Before pitch clocks, time stopped at the park. I loved low-scoring tie games that would go into extra innings; it felt like being gifted an extension of life. And the old Wrigley forced you to be present, to concentrate: there were no Jumbotrons, no electronic scoreboard, just the classic, hand-operated, field green scoreboard above the bleachers. You had to watch the game, embarrassed if you missed a play that 20,000 other fans had caught.
For all its timelessness, baseball has never been static. The deadball era of 1900 to 1920 gave way to the powerful offense of Babe Ruth and Lou Gehrig; astroturf invaded ballparks; and the designated batter once drove a wedge between the leagues. At Wrigley, I understand the need to modernize, but the Jumbotrons have taken away something intimate and special about the park, even as they have helped financially revitalize the club. The most recent innovations in MLB play seem even more intrusive and have diluted the game (zombie runners on second to start extra innings?), as many fans bemoan.
Yet baseball’s essential quality abides, as it has for 150 years.
What I see today when I watch the Cubs Nico Hoerner or Pete Crow-Armstrong come up to the plate is not an OPS statistic, let alone a $30 million-a-year player. I see them as the great-grandsons of Joe Tinker, Rogers Hornsby, and Gabby Hartnett. When Seiya Suzuki or Matt Busch knocks the dirt off their cleats as they step into the batter’s box, I see the plate crowded with Ernie Banks, Ron Santo, and Ryne Sandberg getting into their crouch.

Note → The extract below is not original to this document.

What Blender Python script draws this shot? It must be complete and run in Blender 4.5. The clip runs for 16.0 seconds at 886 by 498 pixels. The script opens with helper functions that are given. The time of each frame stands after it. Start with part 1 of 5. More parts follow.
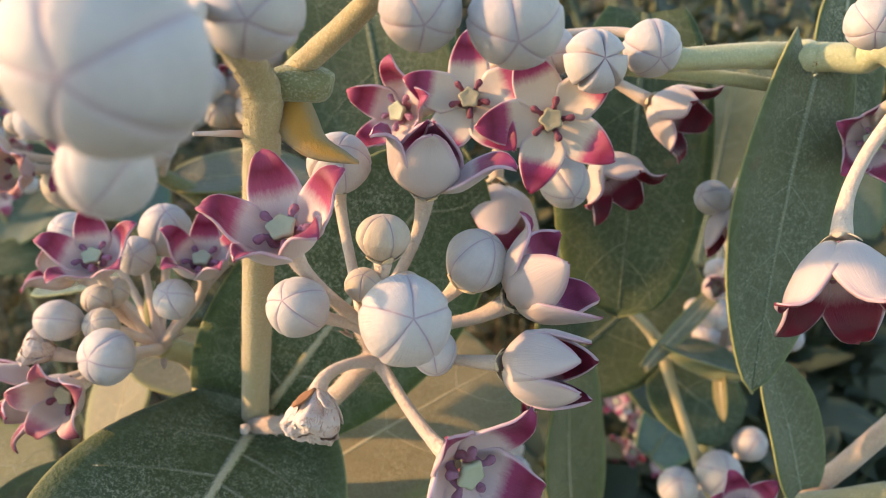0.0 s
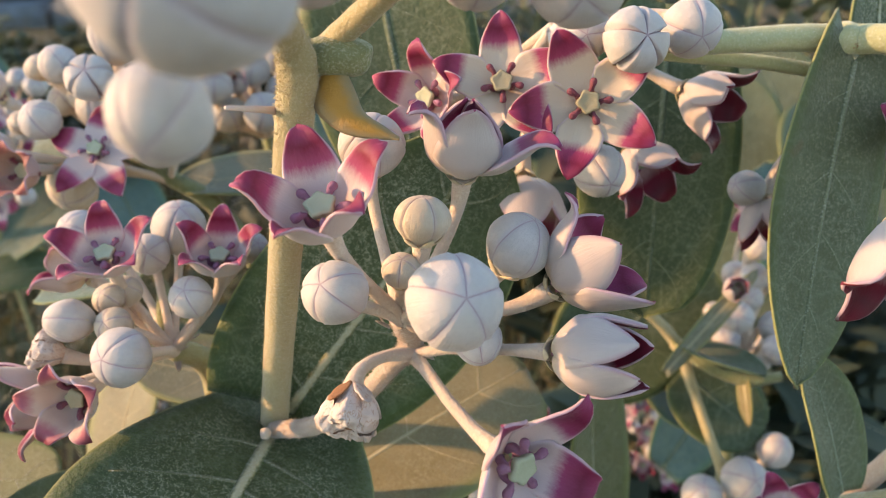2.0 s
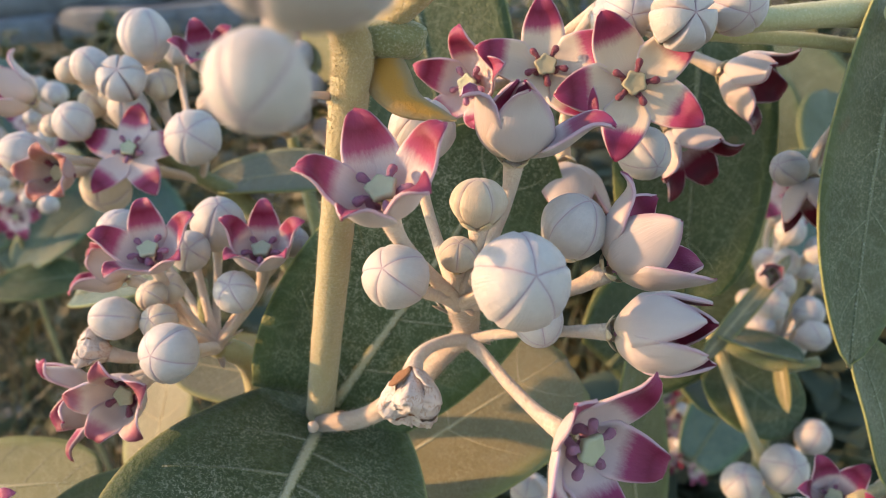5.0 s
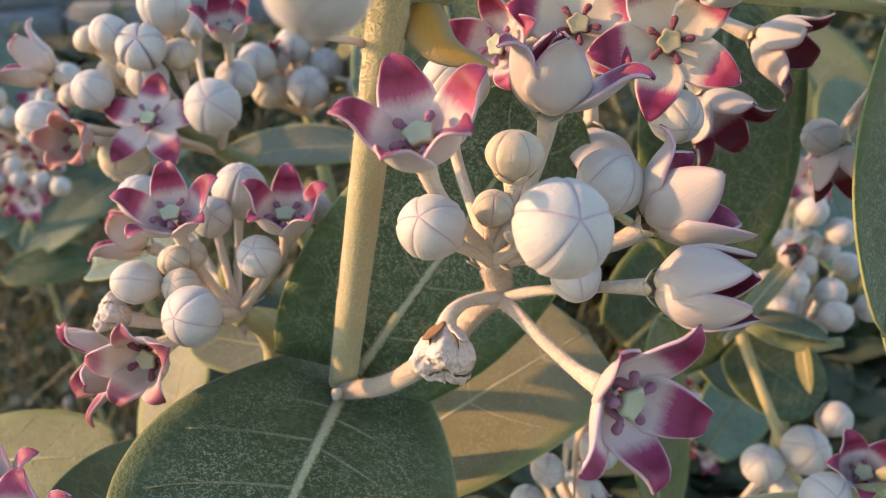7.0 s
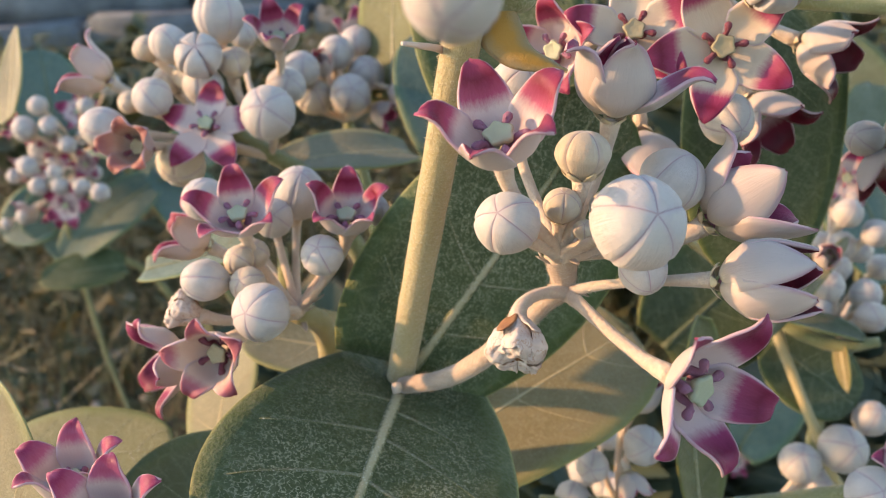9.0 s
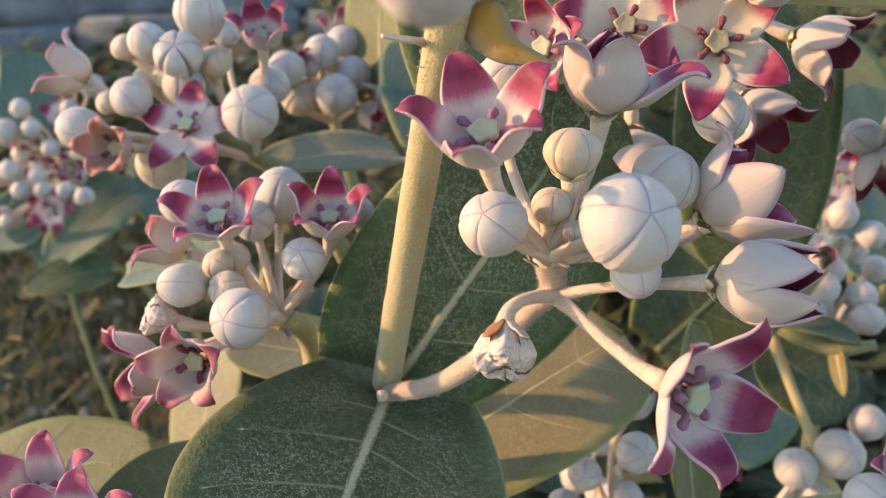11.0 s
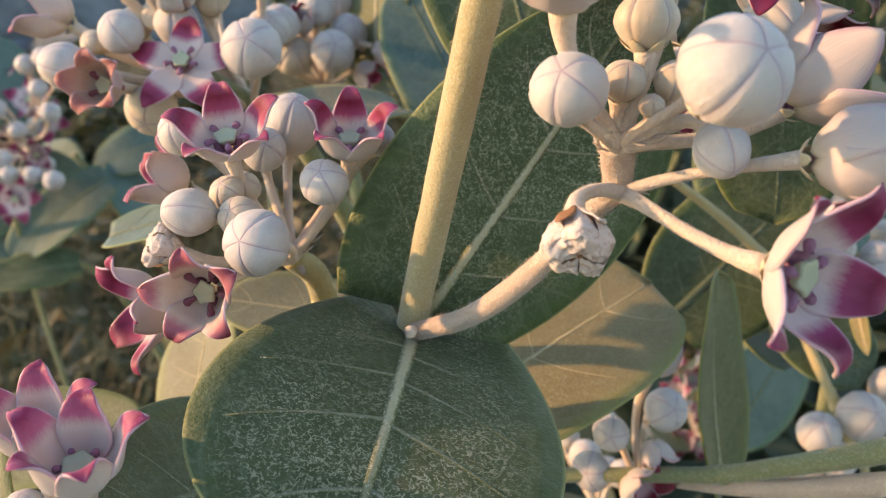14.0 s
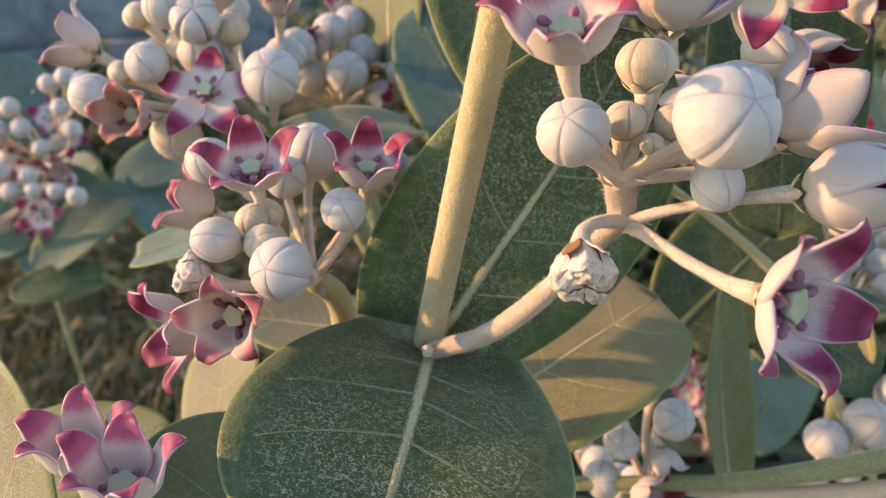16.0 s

When Dansby Swanson or Matt Shaw is left stranded at second base, I see that longing look to go home, to continue their journey around the bases, mirroring our unfinished journey in life. And if they score, the joy I share with my great-grandfather and mother—and all the other ghosts in the stands—is tempered by knowing the journey soon must begin again. That bittersweet, unfinished optimism is what baseball—and America—is for me.